* **Set problem**: Repeat only the lines from the one containing "Continue the Blender" through the one containing "0.01), PLASTIC, car)", exactly as written, both ends included.

* **Supplied data**:
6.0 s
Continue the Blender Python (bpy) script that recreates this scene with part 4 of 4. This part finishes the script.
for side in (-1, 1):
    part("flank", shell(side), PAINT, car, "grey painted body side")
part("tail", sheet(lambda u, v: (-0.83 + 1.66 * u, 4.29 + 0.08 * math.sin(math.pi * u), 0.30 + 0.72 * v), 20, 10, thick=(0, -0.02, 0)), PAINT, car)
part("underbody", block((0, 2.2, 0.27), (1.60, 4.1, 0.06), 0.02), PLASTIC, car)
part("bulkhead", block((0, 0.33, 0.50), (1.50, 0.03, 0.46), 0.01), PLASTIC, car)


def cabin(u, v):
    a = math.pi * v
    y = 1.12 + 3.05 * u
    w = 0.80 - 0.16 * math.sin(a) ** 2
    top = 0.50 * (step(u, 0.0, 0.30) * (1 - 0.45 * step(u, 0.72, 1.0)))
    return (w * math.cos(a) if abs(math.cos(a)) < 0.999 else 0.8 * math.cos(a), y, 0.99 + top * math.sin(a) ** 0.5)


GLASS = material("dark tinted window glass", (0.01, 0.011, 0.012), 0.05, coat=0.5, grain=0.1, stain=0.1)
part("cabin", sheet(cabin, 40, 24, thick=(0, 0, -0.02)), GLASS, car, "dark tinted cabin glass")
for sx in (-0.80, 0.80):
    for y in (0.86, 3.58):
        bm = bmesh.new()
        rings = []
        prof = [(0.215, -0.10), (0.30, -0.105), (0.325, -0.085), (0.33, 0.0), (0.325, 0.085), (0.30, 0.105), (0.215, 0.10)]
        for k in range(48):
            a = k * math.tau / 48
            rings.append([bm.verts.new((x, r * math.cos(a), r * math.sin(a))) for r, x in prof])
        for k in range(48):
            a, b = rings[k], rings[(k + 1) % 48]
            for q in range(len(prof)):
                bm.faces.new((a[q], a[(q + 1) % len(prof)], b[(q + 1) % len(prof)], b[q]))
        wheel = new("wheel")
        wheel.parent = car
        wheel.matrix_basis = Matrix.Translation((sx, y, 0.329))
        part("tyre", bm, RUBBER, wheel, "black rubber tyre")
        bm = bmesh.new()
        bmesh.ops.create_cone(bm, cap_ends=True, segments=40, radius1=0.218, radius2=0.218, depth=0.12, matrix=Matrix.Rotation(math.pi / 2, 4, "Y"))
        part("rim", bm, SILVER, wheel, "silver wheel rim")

* **Final answer**:
Continue the Blender Python (bpy) script that recreates this scene with part 4 of 4. This part finishes the script.
for side in (-1, 1):
    part("flank", shell(side), PAINT, car, "grey painted body side")
part("tail", sheet(lambda u, v: (-0.83 + 1.66 * u, 4.29 + 0.08 * math.sin(math.pi * u), 0.30 + 0.72 * v), 20, 10, thick=(0, -0.02, 0)), PAINT, car)
part("underbody", block((0, 2.2, 0.27), (1.60, 4.1, 0.06), 0.02), PLASTIC, car)
part("bulkhead", block((0, 0.33, 0.50), (1.50, 0.03, 0.46), 0.01), PLASTIC, car)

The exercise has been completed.